***** Supplied information
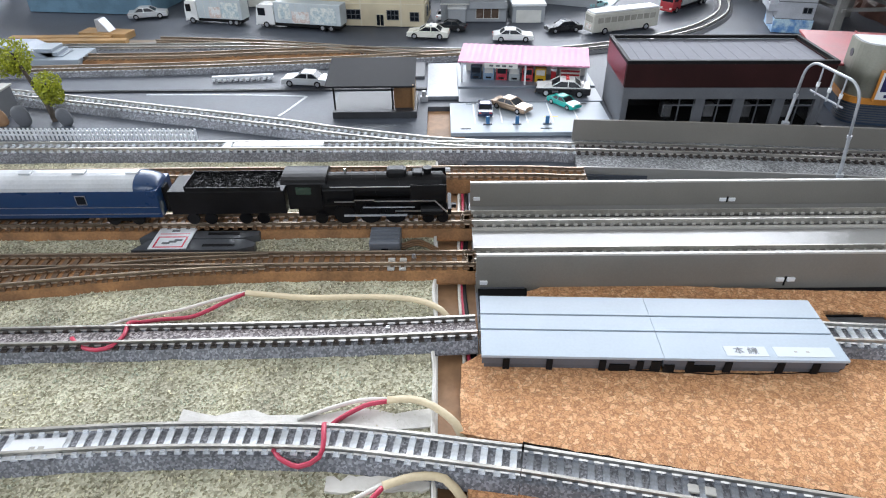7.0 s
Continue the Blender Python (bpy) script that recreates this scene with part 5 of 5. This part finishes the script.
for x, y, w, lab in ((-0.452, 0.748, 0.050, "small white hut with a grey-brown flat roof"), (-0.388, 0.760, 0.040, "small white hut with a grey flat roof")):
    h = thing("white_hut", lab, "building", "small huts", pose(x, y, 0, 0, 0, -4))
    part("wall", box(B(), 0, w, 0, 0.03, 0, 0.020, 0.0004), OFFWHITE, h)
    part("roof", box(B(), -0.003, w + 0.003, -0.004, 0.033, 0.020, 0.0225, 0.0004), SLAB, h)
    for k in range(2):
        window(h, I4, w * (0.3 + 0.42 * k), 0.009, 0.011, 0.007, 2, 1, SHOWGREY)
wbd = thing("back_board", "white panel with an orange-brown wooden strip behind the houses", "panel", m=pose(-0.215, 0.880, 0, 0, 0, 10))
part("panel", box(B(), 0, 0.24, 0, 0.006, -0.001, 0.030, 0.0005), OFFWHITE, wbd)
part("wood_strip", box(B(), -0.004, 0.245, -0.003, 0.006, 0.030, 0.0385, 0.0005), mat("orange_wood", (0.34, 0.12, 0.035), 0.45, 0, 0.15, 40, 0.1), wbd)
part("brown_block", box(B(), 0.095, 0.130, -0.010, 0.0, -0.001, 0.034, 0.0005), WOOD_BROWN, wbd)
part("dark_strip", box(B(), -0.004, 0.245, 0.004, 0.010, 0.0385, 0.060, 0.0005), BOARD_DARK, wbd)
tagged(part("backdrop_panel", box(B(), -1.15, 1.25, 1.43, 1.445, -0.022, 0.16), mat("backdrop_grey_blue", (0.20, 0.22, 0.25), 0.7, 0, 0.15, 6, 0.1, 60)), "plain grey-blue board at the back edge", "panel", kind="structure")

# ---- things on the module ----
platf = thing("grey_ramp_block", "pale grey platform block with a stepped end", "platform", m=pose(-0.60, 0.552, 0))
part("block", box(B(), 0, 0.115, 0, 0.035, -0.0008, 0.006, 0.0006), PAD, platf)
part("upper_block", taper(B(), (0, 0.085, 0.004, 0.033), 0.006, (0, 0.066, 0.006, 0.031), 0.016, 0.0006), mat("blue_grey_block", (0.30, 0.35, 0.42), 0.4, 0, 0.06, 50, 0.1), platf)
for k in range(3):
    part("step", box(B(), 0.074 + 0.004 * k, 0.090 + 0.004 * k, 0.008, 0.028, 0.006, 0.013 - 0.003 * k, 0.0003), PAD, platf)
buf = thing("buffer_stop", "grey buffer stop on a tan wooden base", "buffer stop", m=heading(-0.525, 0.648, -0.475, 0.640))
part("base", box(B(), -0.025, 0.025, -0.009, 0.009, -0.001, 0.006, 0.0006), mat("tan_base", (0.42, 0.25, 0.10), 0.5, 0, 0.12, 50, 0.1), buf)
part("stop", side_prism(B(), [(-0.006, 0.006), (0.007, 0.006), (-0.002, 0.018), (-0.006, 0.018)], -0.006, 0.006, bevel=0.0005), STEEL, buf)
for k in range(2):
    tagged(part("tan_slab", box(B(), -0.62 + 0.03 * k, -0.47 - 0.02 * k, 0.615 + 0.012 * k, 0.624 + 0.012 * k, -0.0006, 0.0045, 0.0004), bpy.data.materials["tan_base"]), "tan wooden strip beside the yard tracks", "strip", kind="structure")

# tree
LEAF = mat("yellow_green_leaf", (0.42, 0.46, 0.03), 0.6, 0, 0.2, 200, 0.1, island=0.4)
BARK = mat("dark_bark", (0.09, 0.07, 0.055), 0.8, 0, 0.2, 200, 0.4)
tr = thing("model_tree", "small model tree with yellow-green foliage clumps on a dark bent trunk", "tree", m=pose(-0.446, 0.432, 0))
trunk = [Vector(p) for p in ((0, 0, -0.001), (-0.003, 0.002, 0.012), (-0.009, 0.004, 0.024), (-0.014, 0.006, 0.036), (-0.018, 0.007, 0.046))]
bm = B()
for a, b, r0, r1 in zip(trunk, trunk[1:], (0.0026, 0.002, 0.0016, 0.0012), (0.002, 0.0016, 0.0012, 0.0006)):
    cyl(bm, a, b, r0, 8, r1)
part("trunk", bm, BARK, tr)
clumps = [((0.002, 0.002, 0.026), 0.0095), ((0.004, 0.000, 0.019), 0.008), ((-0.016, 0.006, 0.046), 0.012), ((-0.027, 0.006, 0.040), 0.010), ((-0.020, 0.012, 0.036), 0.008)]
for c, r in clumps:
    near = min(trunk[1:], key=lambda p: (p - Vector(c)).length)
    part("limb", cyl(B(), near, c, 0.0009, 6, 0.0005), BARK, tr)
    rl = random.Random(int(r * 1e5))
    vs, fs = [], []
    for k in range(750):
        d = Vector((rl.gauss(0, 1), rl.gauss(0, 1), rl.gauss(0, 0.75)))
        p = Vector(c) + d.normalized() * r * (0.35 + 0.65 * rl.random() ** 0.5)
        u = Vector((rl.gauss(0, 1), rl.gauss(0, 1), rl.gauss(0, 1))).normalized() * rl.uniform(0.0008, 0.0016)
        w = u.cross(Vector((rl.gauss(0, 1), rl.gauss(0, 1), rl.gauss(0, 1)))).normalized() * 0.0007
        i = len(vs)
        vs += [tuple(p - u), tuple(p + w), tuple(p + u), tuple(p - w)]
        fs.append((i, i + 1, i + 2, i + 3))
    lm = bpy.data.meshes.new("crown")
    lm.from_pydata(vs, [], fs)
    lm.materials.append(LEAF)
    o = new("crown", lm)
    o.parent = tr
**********
***** Supplied information
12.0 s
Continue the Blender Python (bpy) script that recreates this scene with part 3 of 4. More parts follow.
**********
=== Description of the task ===
Find how many lines in the records contain the string "this", then give the number alone.

=== Task solution ===
2